- [GIVEN TASK]
Restate word for word the lines beginning at the one that contains "pose from metres" and ending at the one that contains "for path in"; include both and nothing else.

----

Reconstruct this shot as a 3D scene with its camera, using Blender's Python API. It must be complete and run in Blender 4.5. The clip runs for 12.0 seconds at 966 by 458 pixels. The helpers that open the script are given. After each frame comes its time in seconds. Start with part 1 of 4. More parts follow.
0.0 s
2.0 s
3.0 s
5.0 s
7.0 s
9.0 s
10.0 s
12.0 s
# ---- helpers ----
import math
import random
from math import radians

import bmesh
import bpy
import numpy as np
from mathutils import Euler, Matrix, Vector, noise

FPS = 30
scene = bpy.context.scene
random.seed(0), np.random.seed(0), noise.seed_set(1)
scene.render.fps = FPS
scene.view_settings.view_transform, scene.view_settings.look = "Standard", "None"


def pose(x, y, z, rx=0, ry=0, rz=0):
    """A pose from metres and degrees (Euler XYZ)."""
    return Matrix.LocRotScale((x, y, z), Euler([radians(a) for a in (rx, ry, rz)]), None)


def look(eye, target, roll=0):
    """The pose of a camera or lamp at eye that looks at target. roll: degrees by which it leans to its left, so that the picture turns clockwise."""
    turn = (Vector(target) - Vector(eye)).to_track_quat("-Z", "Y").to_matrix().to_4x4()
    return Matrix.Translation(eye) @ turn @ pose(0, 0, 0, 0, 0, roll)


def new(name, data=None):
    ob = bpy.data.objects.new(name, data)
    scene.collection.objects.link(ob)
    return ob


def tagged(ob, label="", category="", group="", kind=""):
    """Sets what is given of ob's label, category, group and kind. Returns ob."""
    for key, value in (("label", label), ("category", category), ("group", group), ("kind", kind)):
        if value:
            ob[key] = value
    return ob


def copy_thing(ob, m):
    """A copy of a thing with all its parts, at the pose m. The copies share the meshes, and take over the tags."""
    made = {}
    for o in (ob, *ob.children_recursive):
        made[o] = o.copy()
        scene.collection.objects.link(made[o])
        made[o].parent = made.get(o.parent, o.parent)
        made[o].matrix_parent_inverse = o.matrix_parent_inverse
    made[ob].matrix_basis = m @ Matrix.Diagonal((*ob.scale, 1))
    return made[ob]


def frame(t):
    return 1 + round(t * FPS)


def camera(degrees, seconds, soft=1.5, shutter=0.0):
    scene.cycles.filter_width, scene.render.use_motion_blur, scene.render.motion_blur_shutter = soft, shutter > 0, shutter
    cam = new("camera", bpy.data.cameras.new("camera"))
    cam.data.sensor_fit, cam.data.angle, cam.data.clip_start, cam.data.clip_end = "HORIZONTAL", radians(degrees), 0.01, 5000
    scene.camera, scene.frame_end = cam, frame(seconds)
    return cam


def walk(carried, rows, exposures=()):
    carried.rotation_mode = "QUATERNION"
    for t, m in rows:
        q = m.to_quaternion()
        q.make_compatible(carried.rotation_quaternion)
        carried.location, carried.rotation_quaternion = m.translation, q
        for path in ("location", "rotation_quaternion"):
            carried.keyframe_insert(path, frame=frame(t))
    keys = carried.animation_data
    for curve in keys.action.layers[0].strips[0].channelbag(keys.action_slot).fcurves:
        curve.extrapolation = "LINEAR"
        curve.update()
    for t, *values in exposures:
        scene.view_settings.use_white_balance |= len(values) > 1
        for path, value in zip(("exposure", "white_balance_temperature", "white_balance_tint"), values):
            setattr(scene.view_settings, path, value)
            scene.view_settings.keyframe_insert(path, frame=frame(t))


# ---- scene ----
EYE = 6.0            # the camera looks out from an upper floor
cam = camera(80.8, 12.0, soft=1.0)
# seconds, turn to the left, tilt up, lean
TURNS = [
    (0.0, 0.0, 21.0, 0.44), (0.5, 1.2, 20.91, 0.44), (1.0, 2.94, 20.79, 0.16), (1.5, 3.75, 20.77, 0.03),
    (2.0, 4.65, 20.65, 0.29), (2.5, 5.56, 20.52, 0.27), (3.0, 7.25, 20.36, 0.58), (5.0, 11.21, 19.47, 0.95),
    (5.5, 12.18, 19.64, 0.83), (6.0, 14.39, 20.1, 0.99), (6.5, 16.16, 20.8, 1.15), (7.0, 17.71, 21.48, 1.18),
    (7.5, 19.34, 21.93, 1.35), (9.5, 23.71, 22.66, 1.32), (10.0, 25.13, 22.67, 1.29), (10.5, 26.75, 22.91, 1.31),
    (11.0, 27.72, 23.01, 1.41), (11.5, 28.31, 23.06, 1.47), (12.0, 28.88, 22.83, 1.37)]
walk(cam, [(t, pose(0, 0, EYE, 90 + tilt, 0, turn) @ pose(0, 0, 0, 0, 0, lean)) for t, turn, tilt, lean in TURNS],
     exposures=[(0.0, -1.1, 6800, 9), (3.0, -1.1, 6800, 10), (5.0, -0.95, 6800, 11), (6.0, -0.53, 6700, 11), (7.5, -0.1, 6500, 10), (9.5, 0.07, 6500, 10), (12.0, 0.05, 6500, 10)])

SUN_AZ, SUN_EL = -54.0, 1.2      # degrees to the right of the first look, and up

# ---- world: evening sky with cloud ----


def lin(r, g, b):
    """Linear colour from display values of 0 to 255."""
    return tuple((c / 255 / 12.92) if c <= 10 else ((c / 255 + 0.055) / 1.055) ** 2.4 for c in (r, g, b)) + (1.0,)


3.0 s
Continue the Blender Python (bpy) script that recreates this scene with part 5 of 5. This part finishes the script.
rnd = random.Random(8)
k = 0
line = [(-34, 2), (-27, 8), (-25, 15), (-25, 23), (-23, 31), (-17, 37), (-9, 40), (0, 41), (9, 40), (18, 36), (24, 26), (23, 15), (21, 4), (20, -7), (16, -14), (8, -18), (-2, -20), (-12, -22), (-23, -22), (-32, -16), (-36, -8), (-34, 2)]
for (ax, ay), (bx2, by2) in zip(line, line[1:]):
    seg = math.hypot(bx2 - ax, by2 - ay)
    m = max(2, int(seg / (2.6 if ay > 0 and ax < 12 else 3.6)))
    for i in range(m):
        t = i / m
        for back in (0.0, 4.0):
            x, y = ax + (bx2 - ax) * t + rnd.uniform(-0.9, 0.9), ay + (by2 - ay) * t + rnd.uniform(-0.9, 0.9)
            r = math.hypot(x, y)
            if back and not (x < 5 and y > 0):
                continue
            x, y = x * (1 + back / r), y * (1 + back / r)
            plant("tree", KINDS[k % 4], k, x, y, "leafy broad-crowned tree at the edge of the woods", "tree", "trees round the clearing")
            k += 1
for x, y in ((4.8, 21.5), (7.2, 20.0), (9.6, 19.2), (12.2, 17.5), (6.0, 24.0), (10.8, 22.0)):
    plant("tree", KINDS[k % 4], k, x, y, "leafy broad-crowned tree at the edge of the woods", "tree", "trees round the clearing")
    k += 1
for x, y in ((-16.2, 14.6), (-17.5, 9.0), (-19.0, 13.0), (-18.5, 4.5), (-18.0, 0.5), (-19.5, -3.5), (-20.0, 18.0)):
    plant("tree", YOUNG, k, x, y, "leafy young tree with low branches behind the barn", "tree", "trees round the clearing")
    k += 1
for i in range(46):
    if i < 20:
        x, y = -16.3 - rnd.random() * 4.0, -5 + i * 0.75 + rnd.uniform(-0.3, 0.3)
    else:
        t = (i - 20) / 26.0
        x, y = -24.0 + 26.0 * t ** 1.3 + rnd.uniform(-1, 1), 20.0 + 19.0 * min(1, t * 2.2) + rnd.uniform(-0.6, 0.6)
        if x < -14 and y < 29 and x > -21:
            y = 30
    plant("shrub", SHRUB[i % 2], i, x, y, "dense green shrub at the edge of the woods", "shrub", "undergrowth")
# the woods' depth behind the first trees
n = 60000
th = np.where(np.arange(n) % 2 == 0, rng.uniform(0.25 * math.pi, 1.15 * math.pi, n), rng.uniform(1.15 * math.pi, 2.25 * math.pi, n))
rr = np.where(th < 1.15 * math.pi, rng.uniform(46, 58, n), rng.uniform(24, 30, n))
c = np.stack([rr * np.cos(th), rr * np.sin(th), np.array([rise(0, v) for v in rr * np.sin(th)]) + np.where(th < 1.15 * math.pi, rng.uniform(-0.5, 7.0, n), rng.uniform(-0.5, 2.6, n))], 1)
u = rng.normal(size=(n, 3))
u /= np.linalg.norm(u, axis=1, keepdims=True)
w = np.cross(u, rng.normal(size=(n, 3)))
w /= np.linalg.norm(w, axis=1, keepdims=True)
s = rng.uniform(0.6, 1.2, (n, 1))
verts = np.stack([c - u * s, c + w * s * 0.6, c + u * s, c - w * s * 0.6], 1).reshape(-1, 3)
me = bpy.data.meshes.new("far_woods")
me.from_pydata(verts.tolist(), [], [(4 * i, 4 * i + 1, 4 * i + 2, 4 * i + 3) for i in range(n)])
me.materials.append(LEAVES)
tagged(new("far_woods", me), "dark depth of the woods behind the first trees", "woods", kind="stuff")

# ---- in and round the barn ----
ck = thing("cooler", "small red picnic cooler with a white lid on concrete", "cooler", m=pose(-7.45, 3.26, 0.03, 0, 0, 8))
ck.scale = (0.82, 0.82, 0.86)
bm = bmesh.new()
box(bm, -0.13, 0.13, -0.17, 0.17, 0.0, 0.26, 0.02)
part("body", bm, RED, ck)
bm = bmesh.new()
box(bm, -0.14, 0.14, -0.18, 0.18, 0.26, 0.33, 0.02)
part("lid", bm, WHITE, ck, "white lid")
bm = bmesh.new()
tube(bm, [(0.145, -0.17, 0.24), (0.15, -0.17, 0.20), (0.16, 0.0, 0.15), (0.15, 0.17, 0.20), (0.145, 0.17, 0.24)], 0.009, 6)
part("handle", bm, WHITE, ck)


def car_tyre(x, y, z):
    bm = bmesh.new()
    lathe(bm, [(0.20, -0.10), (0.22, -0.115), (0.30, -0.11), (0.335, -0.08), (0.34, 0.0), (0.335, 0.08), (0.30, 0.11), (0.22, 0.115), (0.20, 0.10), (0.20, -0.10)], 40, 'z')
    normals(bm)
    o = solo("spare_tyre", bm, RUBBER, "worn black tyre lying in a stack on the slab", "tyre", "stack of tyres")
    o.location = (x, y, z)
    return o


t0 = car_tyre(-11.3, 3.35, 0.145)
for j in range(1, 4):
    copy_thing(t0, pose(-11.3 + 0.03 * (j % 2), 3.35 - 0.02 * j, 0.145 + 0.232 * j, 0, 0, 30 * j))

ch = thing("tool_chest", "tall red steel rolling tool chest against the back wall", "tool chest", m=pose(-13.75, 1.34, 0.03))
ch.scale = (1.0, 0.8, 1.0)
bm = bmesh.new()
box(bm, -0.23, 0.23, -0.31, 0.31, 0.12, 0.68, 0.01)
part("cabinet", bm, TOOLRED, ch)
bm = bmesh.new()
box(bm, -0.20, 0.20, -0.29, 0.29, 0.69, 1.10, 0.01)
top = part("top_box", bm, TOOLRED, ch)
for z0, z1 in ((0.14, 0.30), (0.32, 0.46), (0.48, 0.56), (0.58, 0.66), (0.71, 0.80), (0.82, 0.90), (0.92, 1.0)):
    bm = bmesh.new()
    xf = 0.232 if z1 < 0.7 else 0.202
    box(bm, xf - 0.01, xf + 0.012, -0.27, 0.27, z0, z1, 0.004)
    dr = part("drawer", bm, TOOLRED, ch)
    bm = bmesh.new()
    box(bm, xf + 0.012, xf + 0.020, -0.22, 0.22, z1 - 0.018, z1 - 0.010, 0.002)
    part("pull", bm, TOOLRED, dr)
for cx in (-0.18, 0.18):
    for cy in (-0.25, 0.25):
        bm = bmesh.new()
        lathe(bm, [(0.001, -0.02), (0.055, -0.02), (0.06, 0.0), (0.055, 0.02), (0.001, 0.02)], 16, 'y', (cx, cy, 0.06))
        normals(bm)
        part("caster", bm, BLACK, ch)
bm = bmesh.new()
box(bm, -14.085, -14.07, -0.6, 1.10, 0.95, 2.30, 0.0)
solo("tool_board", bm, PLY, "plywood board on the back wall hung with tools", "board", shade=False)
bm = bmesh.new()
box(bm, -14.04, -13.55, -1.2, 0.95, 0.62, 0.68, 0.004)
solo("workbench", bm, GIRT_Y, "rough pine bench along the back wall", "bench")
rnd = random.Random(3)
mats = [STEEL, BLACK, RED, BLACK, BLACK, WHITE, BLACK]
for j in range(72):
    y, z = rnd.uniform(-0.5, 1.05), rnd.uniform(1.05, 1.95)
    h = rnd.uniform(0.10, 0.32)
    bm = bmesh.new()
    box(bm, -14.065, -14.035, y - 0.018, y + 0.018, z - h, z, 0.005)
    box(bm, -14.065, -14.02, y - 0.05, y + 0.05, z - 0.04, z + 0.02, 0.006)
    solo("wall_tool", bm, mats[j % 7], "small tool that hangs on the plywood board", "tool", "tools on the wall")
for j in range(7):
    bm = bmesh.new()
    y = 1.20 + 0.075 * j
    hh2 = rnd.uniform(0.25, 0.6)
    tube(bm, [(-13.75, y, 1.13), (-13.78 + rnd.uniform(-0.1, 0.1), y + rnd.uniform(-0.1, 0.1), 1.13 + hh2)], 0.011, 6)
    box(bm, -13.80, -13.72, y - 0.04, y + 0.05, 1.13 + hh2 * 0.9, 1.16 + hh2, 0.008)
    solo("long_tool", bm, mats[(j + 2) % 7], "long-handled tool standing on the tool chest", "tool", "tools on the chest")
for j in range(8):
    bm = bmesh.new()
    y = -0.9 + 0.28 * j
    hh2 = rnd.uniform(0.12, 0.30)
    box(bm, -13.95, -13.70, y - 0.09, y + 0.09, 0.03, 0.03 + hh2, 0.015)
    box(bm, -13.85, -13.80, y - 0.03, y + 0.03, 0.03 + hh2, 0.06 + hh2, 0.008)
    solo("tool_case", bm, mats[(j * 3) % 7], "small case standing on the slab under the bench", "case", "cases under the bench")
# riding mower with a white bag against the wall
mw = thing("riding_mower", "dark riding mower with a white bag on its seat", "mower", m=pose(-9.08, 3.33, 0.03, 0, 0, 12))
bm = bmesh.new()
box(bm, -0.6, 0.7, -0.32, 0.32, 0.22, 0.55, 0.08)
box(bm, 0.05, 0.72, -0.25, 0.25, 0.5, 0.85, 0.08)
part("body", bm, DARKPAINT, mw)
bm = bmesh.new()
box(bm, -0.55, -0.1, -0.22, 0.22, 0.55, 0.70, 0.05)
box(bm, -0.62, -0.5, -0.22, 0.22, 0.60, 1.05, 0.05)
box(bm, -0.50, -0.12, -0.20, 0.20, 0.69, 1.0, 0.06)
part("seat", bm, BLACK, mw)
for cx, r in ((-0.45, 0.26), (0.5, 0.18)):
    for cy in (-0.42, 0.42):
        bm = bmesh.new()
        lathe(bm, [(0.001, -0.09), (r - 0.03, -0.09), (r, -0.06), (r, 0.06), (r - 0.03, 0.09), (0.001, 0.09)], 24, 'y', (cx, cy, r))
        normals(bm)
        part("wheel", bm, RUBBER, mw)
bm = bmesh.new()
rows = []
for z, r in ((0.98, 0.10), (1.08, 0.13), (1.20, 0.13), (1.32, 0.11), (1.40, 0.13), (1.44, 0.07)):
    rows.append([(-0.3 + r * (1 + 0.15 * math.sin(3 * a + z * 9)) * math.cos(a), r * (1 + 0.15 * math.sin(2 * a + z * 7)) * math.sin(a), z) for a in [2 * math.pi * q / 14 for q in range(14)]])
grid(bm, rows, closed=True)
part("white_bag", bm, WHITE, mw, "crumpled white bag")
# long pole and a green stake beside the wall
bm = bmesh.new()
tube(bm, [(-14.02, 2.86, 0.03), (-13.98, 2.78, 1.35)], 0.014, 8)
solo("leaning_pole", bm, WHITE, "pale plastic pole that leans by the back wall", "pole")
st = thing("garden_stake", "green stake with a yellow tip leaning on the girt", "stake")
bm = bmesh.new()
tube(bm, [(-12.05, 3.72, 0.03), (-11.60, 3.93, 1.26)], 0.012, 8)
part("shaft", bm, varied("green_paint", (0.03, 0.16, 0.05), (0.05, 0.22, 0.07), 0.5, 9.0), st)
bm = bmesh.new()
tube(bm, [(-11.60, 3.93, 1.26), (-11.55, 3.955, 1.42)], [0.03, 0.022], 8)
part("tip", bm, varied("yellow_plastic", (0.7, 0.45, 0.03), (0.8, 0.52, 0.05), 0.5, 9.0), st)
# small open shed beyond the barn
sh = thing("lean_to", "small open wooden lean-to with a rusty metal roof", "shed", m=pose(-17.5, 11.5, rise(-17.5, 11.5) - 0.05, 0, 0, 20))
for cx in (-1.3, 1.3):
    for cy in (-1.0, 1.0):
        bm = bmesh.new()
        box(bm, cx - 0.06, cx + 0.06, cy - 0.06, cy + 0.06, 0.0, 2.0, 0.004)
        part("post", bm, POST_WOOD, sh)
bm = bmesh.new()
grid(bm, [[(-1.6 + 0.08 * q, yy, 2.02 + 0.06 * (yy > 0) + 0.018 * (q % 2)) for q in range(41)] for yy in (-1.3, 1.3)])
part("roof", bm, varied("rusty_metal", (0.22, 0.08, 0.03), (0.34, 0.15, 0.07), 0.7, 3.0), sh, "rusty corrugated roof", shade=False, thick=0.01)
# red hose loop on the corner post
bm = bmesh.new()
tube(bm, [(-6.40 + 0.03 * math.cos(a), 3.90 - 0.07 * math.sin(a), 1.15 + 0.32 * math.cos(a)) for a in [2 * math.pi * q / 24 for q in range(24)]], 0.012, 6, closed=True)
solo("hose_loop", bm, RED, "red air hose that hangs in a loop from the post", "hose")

----

- [ANSWER IN FULL]
    """A pose from metres and degrees (Euler XYZ)."""
    return Matrix.LocRotScale((x, y, z), Euler([radians(a) for a in (rx, ry, rz)]), None)


def look(eye, target, roll=0):
    """The pose of a camera or lamp at eye that looks at target. roll: degrees by which it leans to its left, so that the picture turns clockwise."""
    turn = (Vector(target) - Vector(eye)).to_track_quat("-Z", "Y").to_matrix().to_4x4()
    return Matrix.Translation(eye) @ turn @ pose(0, 0, 0, 0, 0, roll)


def new(name, data=None):
    ob = bpy.data.objects.new(name, data)
    scene.collection.objects.link(ob)
    return ob


def tagged(ob, label="", category="", group="", kind=""):
    """Sets what is given of ob's label, category, group and kind. Returns ob."""
    for key, value in (("label", label), ("category", category), ("group", group), ("kind", kind)):
        if value:
            ob[key] = value
    return ob


def copy_thing(ob, m):
    """A copy of a thing with all its parts, at the pose m. The copies share the meshes, and take over the tags."""
    made = {}
    for o in (ob, *ob.children_recursive):
        made[o] = o.copy()
        scene.collection.objects.link(made[o])
        made[o].parent = made.get(o.parent, o.parent)
        made[o].matrix_parent_inverse = o.matrix_parent_inverse
    made[ob].matrix_basis = m @ Matrix.Diagonal((*ob.scale, 1))
    return made[ob]


def frame(t):
    return 1 + round(t * FPS)


def camera(degrees, seconds, soft=1.5, shutter=0.0):
    scene.cycles.filter_width, scene.render.use_motion_blur, scene.render.motion_blur_shutter = soft, shutter > 0, shutter
    cam = new("camera", bpy.data.cameras.new("camera"))
    cam.data.sensor_fit, cam.data.angle, cam.data.clip_start, cam.data.clip_end = "HORIZONTAL", radians(degrees), 0.01, 5000
    scene.camera, scene.frame_end = cam, frame(seconds)
    return cam


def walk(carried, rows, exposures=()):
    carried.rotation_mode = "QUATERNION"
    for t, m in rows:
        q = m.to_quaternion()
        q.make_compatible(carried.rotation_quaternion)
        carried.location, carried.rotation_quaternion = m.translation, q
        for path in ("location", "rotation_quaternion"):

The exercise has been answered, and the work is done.